== Objective ==
Write out the listing below exactly, and omit any images you find in it.

-------------------------

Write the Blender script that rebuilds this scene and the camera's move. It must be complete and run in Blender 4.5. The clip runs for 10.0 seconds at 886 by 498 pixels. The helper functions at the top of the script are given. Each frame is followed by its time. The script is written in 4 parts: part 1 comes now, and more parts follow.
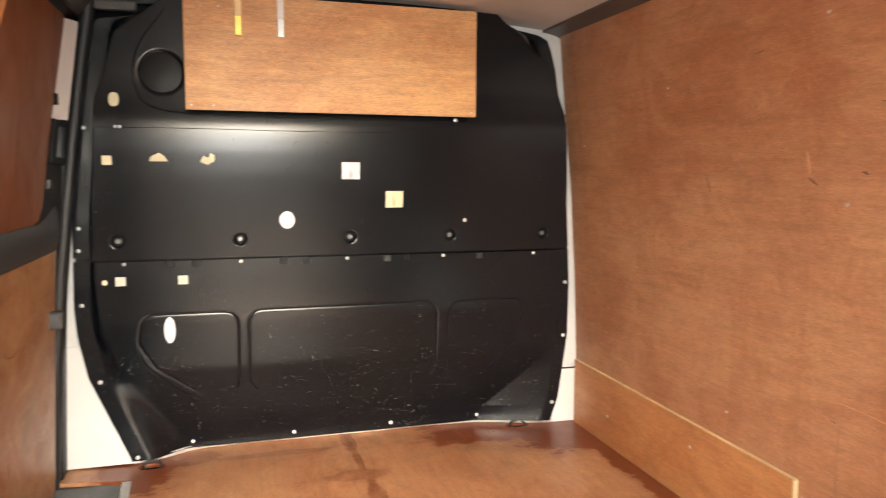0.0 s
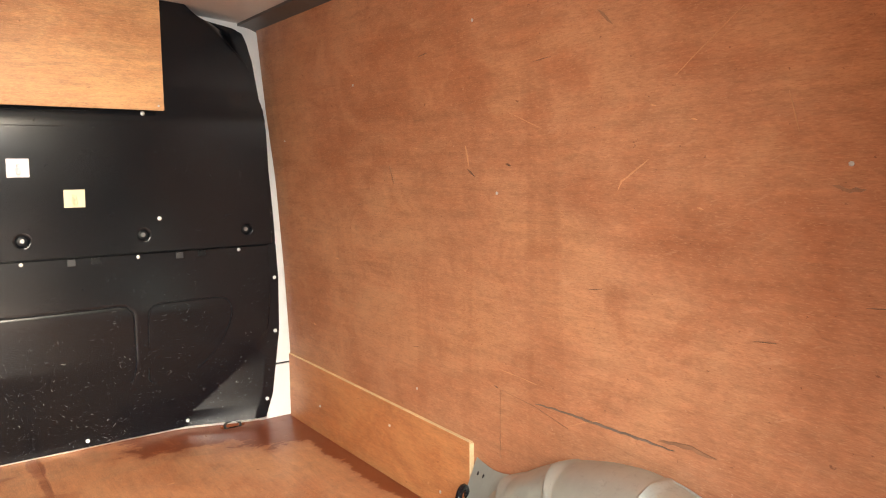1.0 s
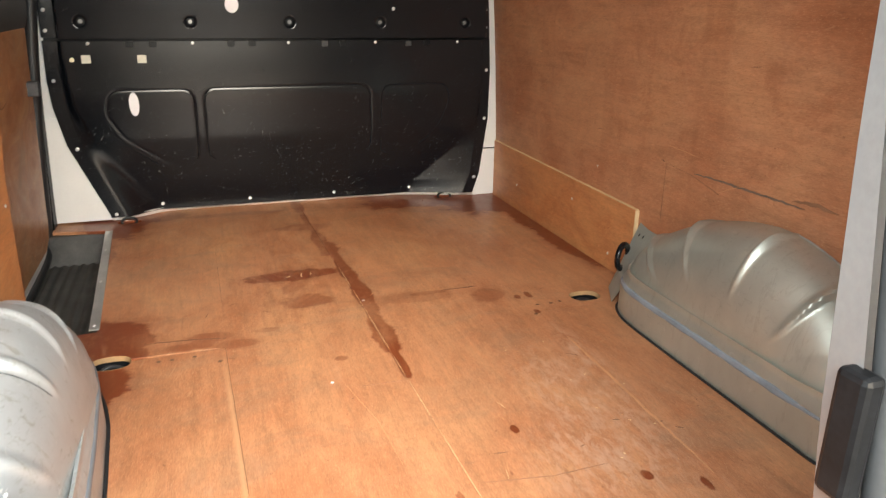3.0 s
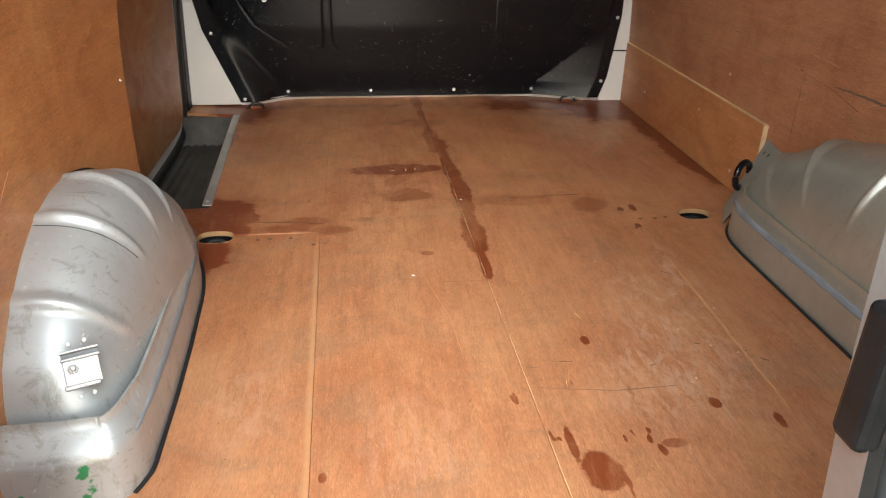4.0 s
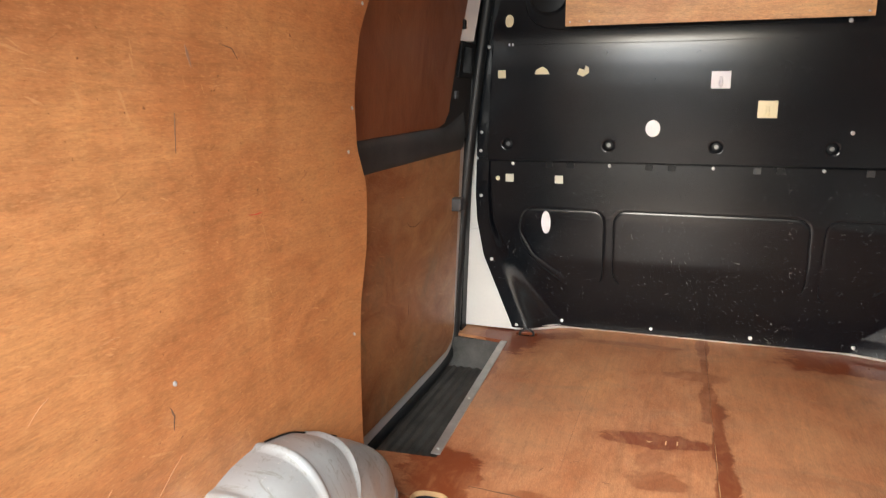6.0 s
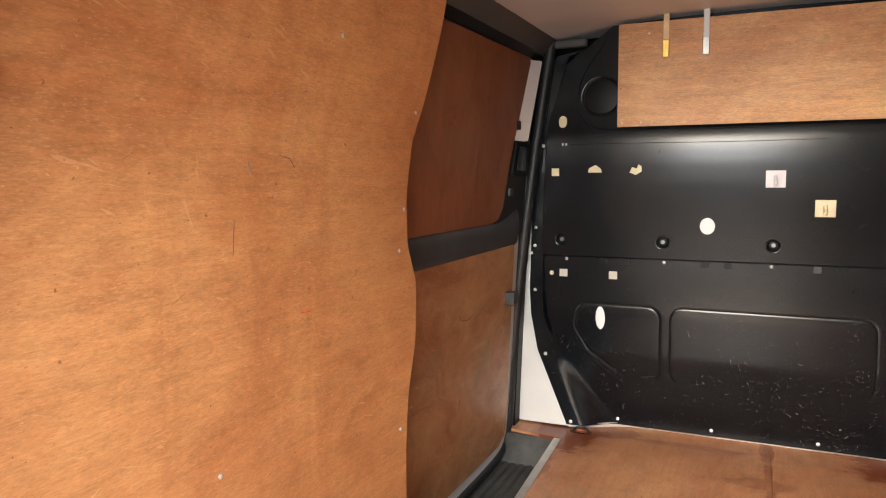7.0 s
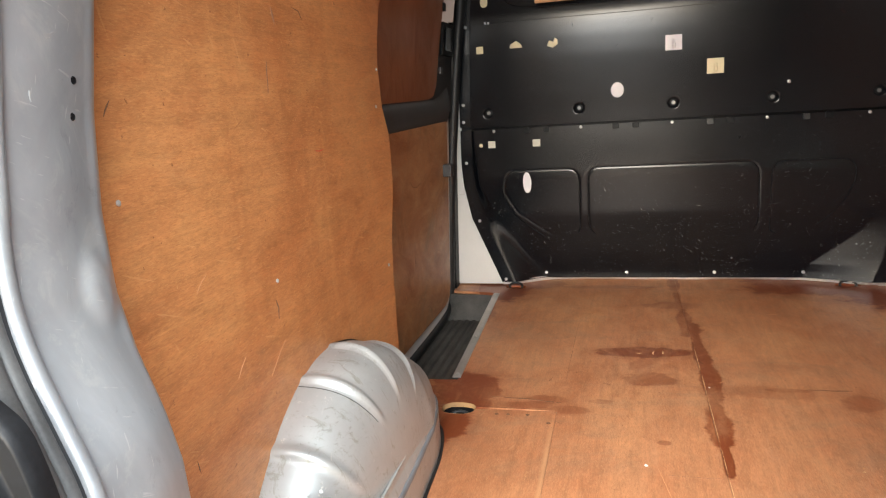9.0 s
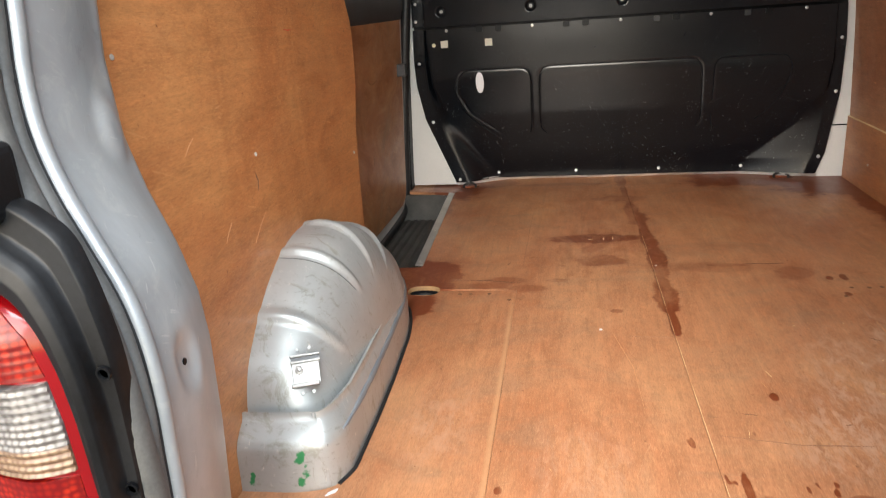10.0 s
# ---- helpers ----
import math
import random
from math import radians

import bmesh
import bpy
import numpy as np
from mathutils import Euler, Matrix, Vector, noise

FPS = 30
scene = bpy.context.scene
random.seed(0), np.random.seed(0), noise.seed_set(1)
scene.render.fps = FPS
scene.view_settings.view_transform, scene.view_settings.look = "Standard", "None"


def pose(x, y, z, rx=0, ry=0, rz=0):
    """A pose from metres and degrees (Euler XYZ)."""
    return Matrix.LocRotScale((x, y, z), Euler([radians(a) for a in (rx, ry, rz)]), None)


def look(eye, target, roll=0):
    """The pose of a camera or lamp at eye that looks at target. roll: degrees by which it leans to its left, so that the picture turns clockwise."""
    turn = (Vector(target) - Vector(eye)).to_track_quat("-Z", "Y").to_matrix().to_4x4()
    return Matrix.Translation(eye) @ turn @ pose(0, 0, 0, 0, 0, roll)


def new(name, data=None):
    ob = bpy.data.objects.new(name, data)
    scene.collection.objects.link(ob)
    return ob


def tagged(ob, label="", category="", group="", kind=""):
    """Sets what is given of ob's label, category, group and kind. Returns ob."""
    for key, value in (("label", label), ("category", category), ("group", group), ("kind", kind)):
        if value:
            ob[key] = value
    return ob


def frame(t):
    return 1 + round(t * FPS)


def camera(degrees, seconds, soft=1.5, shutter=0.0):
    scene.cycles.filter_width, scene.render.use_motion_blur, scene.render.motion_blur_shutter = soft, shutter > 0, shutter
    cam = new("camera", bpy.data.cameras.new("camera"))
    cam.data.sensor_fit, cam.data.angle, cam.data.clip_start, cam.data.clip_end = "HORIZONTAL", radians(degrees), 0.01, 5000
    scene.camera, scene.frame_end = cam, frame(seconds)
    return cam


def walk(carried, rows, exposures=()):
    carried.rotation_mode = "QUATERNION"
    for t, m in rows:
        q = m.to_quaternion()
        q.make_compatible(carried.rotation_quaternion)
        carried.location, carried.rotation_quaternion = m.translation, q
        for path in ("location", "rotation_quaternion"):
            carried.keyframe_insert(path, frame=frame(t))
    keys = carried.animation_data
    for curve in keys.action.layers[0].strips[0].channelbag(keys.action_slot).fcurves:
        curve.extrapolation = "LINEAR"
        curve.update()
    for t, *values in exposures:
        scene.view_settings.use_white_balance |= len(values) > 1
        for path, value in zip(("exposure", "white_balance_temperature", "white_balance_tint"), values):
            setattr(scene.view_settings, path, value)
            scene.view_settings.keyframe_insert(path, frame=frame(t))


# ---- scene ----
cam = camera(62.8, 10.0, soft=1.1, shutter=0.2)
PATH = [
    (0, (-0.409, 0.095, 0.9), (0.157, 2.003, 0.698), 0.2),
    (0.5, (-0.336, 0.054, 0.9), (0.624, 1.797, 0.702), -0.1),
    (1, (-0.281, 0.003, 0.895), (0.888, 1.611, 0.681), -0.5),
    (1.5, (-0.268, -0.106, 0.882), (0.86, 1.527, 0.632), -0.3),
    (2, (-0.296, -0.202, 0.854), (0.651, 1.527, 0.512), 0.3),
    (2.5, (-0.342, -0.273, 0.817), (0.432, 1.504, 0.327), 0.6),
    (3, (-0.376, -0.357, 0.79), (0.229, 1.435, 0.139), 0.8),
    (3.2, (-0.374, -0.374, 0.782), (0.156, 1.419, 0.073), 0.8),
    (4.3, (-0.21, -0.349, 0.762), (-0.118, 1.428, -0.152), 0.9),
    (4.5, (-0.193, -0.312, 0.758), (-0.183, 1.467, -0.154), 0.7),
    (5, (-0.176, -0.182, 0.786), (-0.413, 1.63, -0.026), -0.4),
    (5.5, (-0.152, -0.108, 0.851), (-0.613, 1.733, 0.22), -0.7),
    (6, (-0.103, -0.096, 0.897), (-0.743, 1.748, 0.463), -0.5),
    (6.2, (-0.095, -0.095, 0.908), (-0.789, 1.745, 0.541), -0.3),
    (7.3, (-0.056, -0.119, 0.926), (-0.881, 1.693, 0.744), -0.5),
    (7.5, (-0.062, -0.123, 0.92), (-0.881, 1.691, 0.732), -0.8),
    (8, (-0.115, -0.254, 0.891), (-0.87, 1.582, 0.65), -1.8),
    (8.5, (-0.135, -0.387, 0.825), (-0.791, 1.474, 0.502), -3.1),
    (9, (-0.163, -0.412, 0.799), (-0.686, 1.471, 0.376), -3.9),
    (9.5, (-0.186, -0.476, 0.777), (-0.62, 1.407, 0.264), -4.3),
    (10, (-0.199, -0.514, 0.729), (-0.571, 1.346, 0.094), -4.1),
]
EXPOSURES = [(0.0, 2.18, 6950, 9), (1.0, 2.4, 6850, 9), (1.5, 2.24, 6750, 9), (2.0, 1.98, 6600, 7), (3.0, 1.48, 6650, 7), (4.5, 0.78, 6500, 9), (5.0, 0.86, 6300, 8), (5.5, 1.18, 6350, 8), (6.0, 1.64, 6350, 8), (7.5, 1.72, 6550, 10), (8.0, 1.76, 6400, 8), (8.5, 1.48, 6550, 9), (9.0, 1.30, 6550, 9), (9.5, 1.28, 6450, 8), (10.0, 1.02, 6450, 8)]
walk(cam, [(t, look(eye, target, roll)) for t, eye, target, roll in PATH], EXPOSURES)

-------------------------

== Correct response ==
Write the Blender script that rebuilds this scene and the camera's move. It must be complete and run in Blender 4.5. The clip runs for 10.0 seconds at 886 by 498 pixels. The helper functions at the top of the script are given. Each frame is followed by its time. The script is written in 4 parts: part 1 comes now, and more parts follow.
0.0 s
1.0 s
3.0 s
4.0 s
6.0 s
7.0 s
9.0 s
10.0 s
# ---- helpers ----
import math
import random
from math import radians

import bmesh
import bpy
import numpy as np
from mathutils import Euler, Matrix, Vector, noise

FPS = 30
scene = bpy.context.scene
random.seed(0), np.random.seed(0), noise.seed_set(1)
scene.render.fps = FPS
scene.view_settings.view_transform, scene.view_settings.look = "Standard", "None"


def pose(x, y, z, rx=0, ry=0, rz=0):
    """A pose from metres and degrees (Euler XYZ)."""
    return Matrix.LocRotScale((x, y, z), Euler([radians(a) for a in (rx, ry, rz)]), None)


def look(eye, target, roll=0):
    """The pose of a camera or lamp at eye that looks at target. roll: degrees by which it leans to its left, so that the picture turns clockwise."""
    turn = (Vector(target) - Vector(eye)).to_track_quat("-Z", "Y").to_matrix().to_4x4()
    return Matrix.Translation(eye) @ turn @ pose(0, 0, 0, 0, 0, roll)


def new(name, data=None):
    ob = bpy.data.objects.new(name, data)
    scene.collection.objects.link(ob)
    return ob


def tagged(ob, label="", category="", group="", kind=""):
    """Sets what is given of ob's label, category, group and kind. Returns ob."""
    for key, value in (("label", label), ("category", category), ("group", group), ("kind", kind)):
        if value:
            ob[key] = value
    return ob


def frame(t):
    return 1 + round(t * FPS)


def camera(degrees, seconds, soft=1.5, shutter=0.0):
    scene.cycles.filter_width, scene.render.use_motion_blur, scene.render.motion_blur_shutter = soft, shutter > 0, shutter
    cam = new("camera", bpy.data.cameras.new("camera"))
    cam.data.sensor_fit, cam.data.angle, cam.data.clip_start, cam.data.clip_end = "HORIZONTAL", radians(degrees), 0.01, 5000
    scene.camera, scene.frame_end = cam, frame(seconds)
    return cam


def walk(carried, rows, exposures=()):
    carried.rotation_mode = "QUATERNION"
    for t, m in rows:
        q = m.to_quaternion()
        q.make_compatible(carried.rotation_quaternion)
        carried.location, carried.rotation_quaternion = m.translation, q
        for path in ("location", "rotation_quaternion"):
            carried.keyframe_insert(path, frame=frame(t))
    keys = carried.animation_data
    for curve in keys.action.layers[0].strips[0].channelbag(keys.action_slot).fcurves:
        curve.extrapolation = "LINEAR"
        curve.update()
    for t, *values in exposures:
        scene.view_settings.use_white_balance |= len(values) > 1
        for path, value in zip(("exposure", "white_balance_temperature", "white_balance_tint"), values):
            setattr(scene.view_settings, path, value)
            scene.view_settings.keyframe_insert(path, frame=frame(t))


# ---- scene ----
cam = camera(62.8, 10.0, soft=1.1, shutter=0.2)
PATH = [
    (0, (-0.409, 0.095, 0.9), (0.157, 2.003, 0.698), 0.2),
    (0.5, (-0.336, 0.054, 0.9), (0.624, 1.797, 0.702), -0.1),
    (1, (-0.281, 0.003, 0.895), (0.888, 1.611, 0.681), -0.5),
    (1.5, (-0.268, -0.106, 0.882), (0.86, 1.527, 0.632), -0.3),
    (2, (-0.296, -0.202, 0.854), (0.651, 1.527, 0.512), 0.3),
    (2.5, (-0.342, -0.273, 0.817), (0.432, 1.504, 0.327), 0.6),
    (3, (-0.376, -0.357, 0.79), (0.229, 1.435, 0.139), 0.8),
    (3.2, (-0.374, -0.374, 0.782), (0.156, 1.419, 0.073), 0.8),
    (4.3, (-0.21, -0.349, 0.762), (-0.118, 1.428, -0.152), 0.9),
    (4.5, (-0.193, -0.312, 0.758), (-0.183, 1.467, -0.154), 0.7),
    (5, (-0.176, -0.182, 0.786), (-0.413, 1.63, -0.026), -0.4),
    (5.5, (-0.152, -0.108, 0.851), (-0.613, 1.733, 0.22), -0.7),
    (6, (-0.103, -0.096, 0.897), (-0.743, 1.748, 0.463), -0.5),
    (6.2, (-0.095, -0.095, 0.908), (-0.789, 1.745, 0.541), -0.3),
    (7.3, (-0.056, -0.119, 0.926), (-0.881, 1.693, 0.744), -0.5),
    (7.5, (-0.062, -0.123, 0.92), (-0.881, 1.691, 0.732), -0.8),
    (8, (-0.115, -0.254, 0.891), (-0.87, 1.582, 0.65), -1.8),
    (8.5, (-0.135, -0.387, 0.825), (-0.791, 1.474, 0.502), -3.1),
    (9, (-0.163, -0.412, 0.799), (-0.686, 1.471, 0.376), -3.9),
    (9.5, (-0.186, -0.476, 0.777), (-0.62, 1.407, 0.264), -4.3),
    (10, (-0.199, -0.514, 0.729), (-0.571, 1.346, 0.094), -4.1),
]
EXPOSURES = [(0.0, 2.18, 6950, 9), (1.0, 2.4, 6850, 9), (1.5, 2.24, 6750, 9), (2.0, 1.98, 6600, 7), (3.0, 1.48, 6650, 7), (4.5, 0.78, 6500, 9), (5.0, 0.86, 6300, 8), (5.5, 1.18, 6350, 8), (6.0, 1.64, 6350, 8), (7.5, 1.72, 6550, 10), (8.0, 1.76, 6400, 8), (8.5, 1.48, 6550, 9), (9.0, 1.30, 6550, 9), (9.5, 1.28, 6450, 8), (10.0, 1.02, 6450, 8)]
walk(cam, [(t, look(eye, target, roll)) for t, eye, target, roll in PATH], EXPOSURES)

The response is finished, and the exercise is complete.